1) For the cupcakes, whisk together the cake flour, baking powder and salt in a medium bowl and set aside. Scrape the vanilla bean seeds into the bowl of an electric mixer fitted with the paddle attachment. Cream the butter with the seeds on medium-high speed for 3 minutes, until light and creamy in color. Scrape down the sides of the bowl and beat for one more minute. Add the sugar to the butter mixture, ¼ cup at a time, beating 1 minute after each addition. Mix in the eggs one at a time until incorporated. Scrape down the sides of the bowl after each addition. Combine the buttermilk and the vanilla extract in a liquid measuring cup. With the mixer on low speed, add the dry ingredients alternately with the wet ingredients, beginning and ending with the dry ingredients and mixing just until incorporated. Scrape down the sides of the bowl and mix for 15 seconds longer. Divide the batter between cupcake pans preparedwith paper liners. Fill about 2/3 of the way full. Bake 18-22 minutes, or until a toothpick inserted in the center comes out clean. Allow to cool in the pans 5-10 minutes, then transfer to a cooling rack to cool completely.

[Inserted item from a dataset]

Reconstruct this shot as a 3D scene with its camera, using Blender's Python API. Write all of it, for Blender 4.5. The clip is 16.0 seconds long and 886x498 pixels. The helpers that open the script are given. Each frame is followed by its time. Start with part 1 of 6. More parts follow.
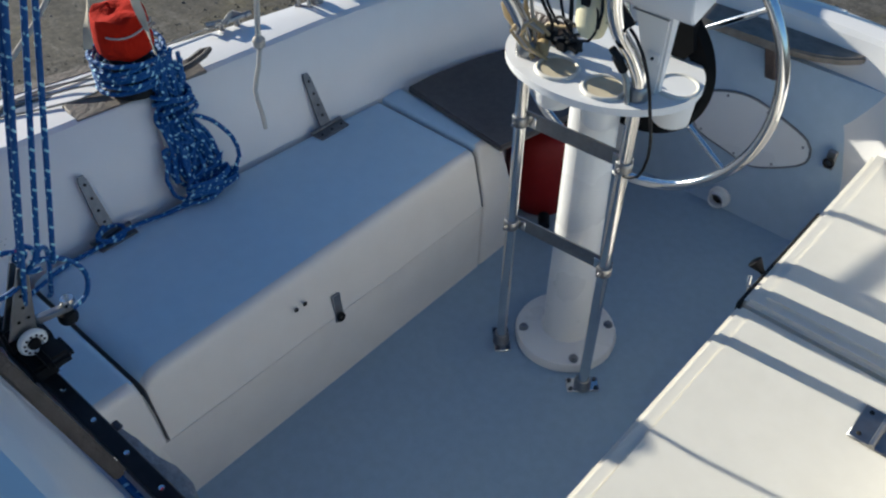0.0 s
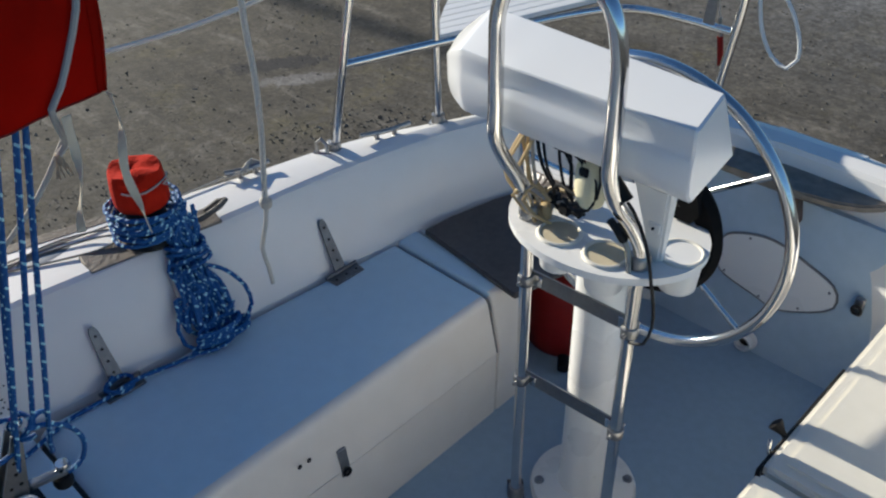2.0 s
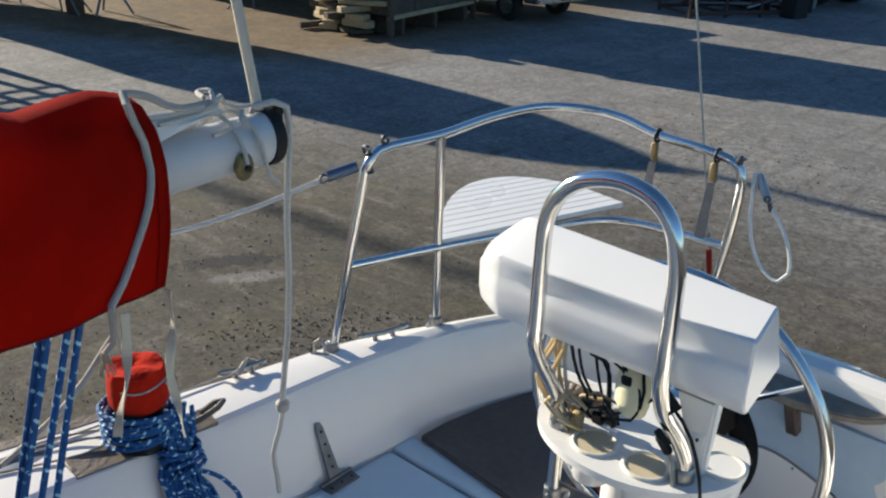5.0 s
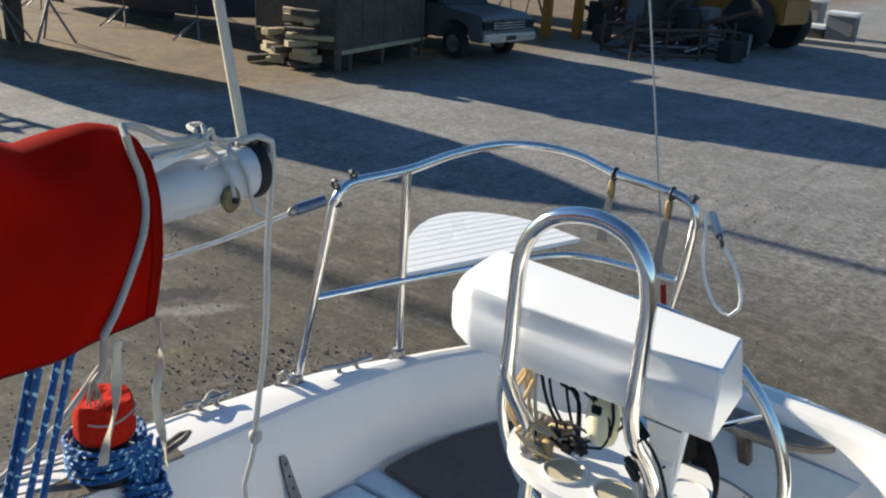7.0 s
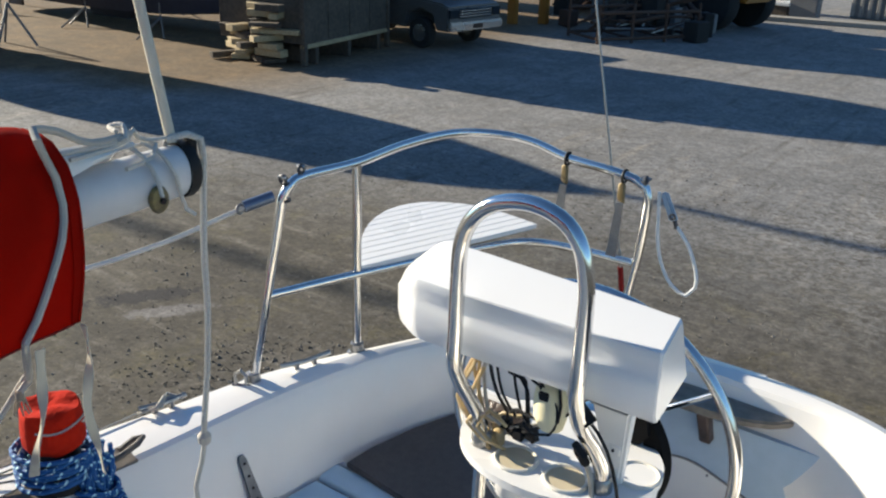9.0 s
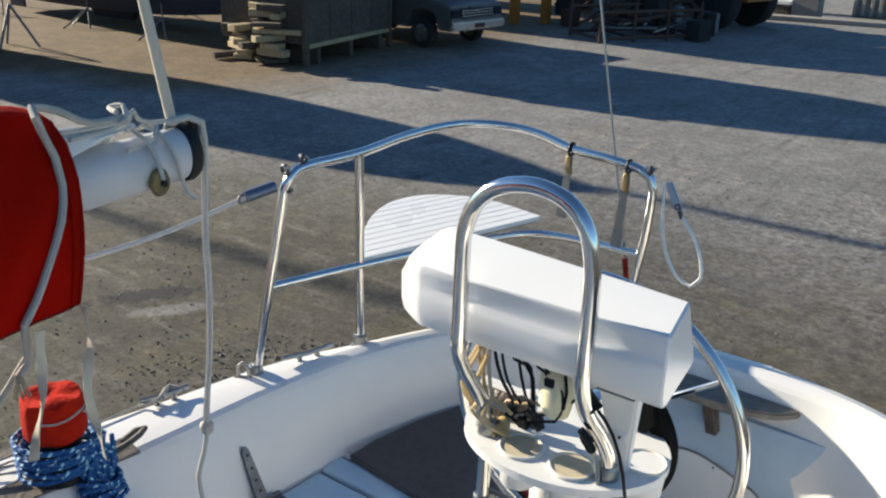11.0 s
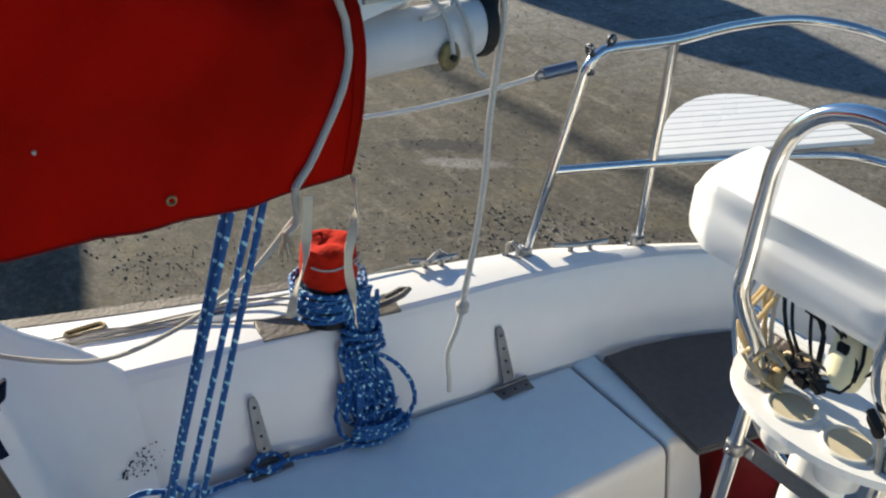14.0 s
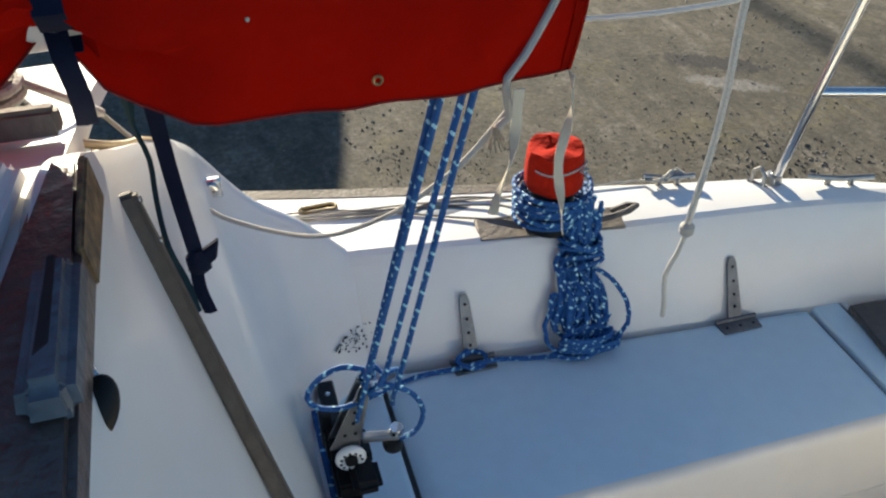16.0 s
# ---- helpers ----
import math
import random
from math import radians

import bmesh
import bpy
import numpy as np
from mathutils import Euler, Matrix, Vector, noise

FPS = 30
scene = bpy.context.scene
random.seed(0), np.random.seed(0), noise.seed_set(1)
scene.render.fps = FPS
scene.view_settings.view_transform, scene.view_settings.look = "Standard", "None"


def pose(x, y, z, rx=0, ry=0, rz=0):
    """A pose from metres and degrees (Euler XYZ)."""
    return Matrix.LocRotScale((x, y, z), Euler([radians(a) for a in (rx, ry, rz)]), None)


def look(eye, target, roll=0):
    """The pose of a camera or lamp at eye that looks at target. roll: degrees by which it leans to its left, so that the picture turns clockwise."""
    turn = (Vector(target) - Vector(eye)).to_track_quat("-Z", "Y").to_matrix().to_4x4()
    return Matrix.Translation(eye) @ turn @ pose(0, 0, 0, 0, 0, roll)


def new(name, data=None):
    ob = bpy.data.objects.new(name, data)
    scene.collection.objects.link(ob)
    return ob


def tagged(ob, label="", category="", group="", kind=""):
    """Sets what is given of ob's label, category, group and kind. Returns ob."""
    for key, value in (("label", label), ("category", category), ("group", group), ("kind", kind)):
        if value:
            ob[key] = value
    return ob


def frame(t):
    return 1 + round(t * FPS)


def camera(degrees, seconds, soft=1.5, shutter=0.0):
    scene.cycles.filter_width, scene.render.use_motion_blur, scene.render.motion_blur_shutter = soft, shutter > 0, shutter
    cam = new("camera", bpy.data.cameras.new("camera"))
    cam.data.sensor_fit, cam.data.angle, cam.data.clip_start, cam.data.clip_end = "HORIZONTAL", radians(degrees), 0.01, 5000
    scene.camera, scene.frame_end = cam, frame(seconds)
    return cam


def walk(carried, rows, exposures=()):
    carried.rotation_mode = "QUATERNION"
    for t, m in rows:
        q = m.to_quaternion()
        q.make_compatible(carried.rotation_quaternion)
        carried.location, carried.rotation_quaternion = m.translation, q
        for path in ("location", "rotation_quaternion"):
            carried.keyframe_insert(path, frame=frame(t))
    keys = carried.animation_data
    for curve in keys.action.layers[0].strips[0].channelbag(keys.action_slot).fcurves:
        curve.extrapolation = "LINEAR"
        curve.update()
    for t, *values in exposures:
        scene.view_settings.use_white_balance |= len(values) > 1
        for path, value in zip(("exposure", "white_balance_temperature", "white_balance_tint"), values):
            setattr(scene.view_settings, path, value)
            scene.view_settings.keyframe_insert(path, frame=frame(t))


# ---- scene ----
# ---- camera ----
def aim(x, y, z, yaw, pitch, roll):
    """A camera at x, y, z, turned yaw degrees to the left of straight aft (+y) and pitch degrees down."""
    a, p = radians(yaw), radians(pitch)
    eye = Vector((x, y, z))
    return look(eye, eye + Vector((-math.sin(a) * math.cos(p), math.cos(a) * math.cos(p), -math.sin(p))), roll)


cam = camera(53.16, 16.0, soft=2.2)
ROWS = [
    (0, 0.7459, -1.3533, 1.7203, 42.078, 42.908, -0.210),
    (0.5, 0.7372, -1.3290, 1.7287, 42.689, 41.511, -0.480),
    (1, 0.7286, -1.2949, 1.7415, 43.599, 39.740, -1.067),
    (1.5, 0.7339, -1.2549, 1.7622, 44.779, 38.047, -1.764),
    (2, 0.7437, -1.2228, 1.7963, 45.892, 36.479, -2.267),
    (2.5, 0.7450, -1.2031, 1.8216, 46.380, 34.731, -2.413),
    (3, 0.7432, -1.1890, 1.8295, 46.557, 32.756, -2.278),
    (3.5, 0.7172, -1.2172, 1.8033, 45.513, 30.015, -1.765),
    (4, 0.6638, -1.3046, 1.7902, 42.768, 27.159, 0.571),
    (4.5, 0.6070, -1.3172, 1.7871, 41.552, 25.073, 1.210),
    (7, 0.5688, -1.3975, 1.7992, 36.678, 21.169, 3.624),
    (7.5, 0.5739, -1.3958, 1.8006, 35.867, 21.304, 3.413),
    (8, 0.5788, -1.3812, 1.8046, 35.433, 21.496, 3.254),
    (8.5, 0.5965, -1.3623, 1.8026, 35.328, 21.639, 2.661),
    (9, 0.6123, -1.3475, 1.7987, 35.135, 21.752, 1.874),
    (11.5, 0.6043, -1.3431, 1.7612, 35.436, 21.653, 1.514),
    (12, 0.5775, -1.3331, 1.7562, 38.265, 22.838, 2.123),
    (12.5, 0.5558, -1.3006, 1.7526, 42.454, 24.876, 2.733),
    (13, 0.5549, -1.2770, 1.7692, 47.022, 27.112, 2.911),
    (13.5, 0.5501, -1.2540, 1.7725, 51.492, 29.023, 2.731),
    (14, 0.5300, -1.2448, 1.7656, 55.432, 30.868, 2.957),
    (14.5, 0.5350, -1.2281, 1.7604, 60.184, 32.479, 2.224),
    (15, 0.5219, -1.2113, 1.7500, 64.830, 34.142, 1.565),
    (15.5, 0.5114, -1.1917, 1.7372, 69.546, 35.680, 0.578),
    (16, 0.5191, -1.1773, 1.7248, 74.562, 36.756, -1.108),
]
walk(cam, [(r[0], aim(*r[1:])) for r in ROWS],
     exposures=[(0.0, 0.68, 6140, 4), (1.5, 0.65, 6290, 5), (3.5, 0.54, 6600, 4), (4.5, 0.76, 6740, 5), (7.0, 1.12, 6800, 5), (12.0, 1.08, 6900, 5), (14.0, 1.15, 7030, 4), (16.0, 1.30, 7250, 3)])

# ---- light ----
SUN_AZ, SUN_EL = 86.0, 18.0    # the light travels towards +x, slightly aft; degrees
world = bpy.data.worlds.new("sky")
scene.world = world
world.use_nodes = True
wn = world.node_tree.nodes
sky = wn.new("ShaderNodeTexSky")
sky.sky_type = "NISHITA"
sky.sun_disc = False
sky.sun_elevation = radians(SUN_EL)
sky.sun_rotation = radians(SUN_AZ + 180.0)
sky.air_density, sky.dust_density, sky.ozone_density = 0.9, 0.0, 5.5
wn["Background"].inputs[1].default_value = 0.080
world.node_tree.links.new(sky.outputs[0], wn["Background"].inputs[0])
sun = new("sun", bpy.data.lights.new("sun", "SUN"))
sun.data.energy, sun.data.angle, sun.data.color = 5.0, radians(0.53), (1.0, 0.905, 0.785)
az, el = radians(SUN_AZ), radians(SUN_EL)
sun.matrix_world = look((0, 0, 0), (math.sin(az) * math.cos(el), math.cos(az) * math.cos(el), -math.sin(el)))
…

2) For the frosting, place a heat proof bowl over a pot of simmering water. Whisk egg whites, sugar, and cream of tartar in the bowl constantly until sugar is dissolved and whites are warm to the touch, 3 to 4 minutes. Transfer egg mixture to the bowl of electric mixer fitted with the whisk attachment. Whisk starting on low speed and gradually increase to high, until stiff, glossy peaks form, 5 to 7 minutes. Add vanilla, and mix until combined. Scoop frosting into a piping bag fitted with your tip of preference. You could also fill a freezer bag and cut the tip. Pipe big swirls of frosting on top of cupcakes.
3) For the curd, whisk together the eggs and sugar in a sauce pan until well blended. Add the lime juice. Place the pan over medium-low heat. Whisk constantly, until the mixture is warmed through. Be careful not to heat the mixture too quickly to avoid curdling the eggs. Whisk in the butter a little bit at a time, stirring in each addition until completely incorporated before adding more. Continue to cook, scraping the bottom of the pan, until the mixture thickens and a spoon or spatula leaves a path when drawn through it. Immediately remove the pan from the heat and pass the mixture through a fine mesh strainer. Transfer to an airtight container and refrigerate for at least 30 minutes. When cooled add green and yellow food coloring to create the Slimer effect. Drizzle over cupcakes.